======== The records ========

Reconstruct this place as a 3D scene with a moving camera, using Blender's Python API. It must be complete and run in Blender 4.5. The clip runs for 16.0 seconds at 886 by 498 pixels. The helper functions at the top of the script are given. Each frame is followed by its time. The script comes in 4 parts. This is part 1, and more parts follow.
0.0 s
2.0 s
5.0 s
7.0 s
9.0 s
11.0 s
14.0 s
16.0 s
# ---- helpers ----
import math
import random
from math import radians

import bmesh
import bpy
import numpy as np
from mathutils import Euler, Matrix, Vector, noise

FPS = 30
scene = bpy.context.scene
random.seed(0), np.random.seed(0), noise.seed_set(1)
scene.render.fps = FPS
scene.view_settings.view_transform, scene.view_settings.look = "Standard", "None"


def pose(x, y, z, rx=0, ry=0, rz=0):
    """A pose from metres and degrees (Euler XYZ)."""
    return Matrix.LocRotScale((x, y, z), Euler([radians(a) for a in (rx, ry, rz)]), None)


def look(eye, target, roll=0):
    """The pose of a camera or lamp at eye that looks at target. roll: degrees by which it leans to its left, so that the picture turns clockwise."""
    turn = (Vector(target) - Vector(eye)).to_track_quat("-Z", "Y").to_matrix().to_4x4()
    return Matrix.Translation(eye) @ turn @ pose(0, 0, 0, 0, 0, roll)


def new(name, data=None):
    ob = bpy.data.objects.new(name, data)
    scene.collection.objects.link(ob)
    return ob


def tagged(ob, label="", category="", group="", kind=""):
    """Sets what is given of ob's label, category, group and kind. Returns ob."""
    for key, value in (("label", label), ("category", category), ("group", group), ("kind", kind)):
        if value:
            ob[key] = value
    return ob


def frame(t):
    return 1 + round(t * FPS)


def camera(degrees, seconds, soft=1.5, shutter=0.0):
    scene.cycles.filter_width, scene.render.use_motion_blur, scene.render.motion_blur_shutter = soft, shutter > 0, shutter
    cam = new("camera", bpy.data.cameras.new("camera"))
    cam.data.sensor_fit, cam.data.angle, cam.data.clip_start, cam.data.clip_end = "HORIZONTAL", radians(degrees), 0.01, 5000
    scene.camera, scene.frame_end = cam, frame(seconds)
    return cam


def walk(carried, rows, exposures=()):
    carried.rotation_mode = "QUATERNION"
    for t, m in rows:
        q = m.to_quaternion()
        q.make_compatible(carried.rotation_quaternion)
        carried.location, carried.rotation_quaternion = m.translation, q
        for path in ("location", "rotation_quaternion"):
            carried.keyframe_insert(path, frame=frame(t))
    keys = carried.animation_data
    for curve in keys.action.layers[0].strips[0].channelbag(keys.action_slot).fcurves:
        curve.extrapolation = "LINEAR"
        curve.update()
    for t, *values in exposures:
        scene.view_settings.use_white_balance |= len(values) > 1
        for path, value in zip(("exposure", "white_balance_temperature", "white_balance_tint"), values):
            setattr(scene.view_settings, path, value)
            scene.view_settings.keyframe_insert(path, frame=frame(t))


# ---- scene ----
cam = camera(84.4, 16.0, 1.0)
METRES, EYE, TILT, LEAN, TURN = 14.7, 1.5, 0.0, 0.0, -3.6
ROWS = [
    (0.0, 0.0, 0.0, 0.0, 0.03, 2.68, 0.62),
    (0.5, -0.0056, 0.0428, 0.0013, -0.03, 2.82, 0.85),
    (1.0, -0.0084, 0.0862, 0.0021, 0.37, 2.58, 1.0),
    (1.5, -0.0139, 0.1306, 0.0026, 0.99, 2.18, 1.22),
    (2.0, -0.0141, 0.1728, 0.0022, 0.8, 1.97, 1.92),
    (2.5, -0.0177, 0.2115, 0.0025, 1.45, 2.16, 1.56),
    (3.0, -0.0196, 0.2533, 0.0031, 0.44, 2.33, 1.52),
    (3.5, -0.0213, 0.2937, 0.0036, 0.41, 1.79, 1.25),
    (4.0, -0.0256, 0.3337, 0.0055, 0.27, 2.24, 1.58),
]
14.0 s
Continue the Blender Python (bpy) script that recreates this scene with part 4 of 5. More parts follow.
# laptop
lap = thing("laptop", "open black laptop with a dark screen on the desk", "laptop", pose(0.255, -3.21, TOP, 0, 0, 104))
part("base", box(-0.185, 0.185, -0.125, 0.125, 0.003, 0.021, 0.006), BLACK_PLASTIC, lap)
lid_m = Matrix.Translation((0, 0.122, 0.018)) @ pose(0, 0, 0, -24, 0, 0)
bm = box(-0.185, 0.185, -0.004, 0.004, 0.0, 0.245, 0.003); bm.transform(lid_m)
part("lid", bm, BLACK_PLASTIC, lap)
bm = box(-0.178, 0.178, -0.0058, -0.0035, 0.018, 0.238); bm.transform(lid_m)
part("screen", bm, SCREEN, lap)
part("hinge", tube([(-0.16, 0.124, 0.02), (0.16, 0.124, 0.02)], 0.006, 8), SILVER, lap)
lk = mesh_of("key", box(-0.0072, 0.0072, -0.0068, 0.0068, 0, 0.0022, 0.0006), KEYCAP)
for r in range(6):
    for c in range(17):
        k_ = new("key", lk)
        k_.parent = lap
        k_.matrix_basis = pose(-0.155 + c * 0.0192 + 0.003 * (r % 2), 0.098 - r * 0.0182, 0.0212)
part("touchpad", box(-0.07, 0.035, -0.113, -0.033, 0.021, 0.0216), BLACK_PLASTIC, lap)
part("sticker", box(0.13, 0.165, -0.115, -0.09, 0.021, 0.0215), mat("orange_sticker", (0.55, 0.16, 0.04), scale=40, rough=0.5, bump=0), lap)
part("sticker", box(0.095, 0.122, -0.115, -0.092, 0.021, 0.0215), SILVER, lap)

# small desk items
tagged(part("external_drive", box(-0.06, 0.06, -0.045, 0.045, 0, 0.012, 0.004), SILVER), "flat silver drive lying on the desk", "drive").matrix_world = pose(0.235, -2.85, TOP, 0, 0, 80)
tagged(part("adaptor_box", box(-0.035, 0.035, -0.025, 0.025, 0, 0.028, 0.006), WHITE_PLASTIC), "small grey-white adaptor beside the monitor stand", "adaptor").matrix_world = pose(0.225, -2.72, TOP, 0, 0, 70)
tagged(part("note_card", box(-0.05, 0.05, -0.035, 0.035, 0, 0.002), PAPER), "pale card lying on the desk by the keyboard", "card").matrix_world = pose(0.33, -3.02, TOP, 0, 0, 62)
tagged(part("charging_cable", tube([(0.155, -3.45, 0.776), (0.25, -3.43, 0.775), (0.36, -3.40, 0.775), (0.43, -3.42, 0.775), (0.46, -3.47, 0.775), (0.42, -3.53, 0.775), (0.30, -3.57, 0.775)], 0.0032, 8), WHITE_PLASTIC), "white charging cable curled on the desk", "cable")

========

Using the data above, copy each line that contains "keys".

● Task solution
    keys = carried.animation_data
    for curve in keys.action.layers[0].strips[0].channelbag(keys.action_slot).fcurves:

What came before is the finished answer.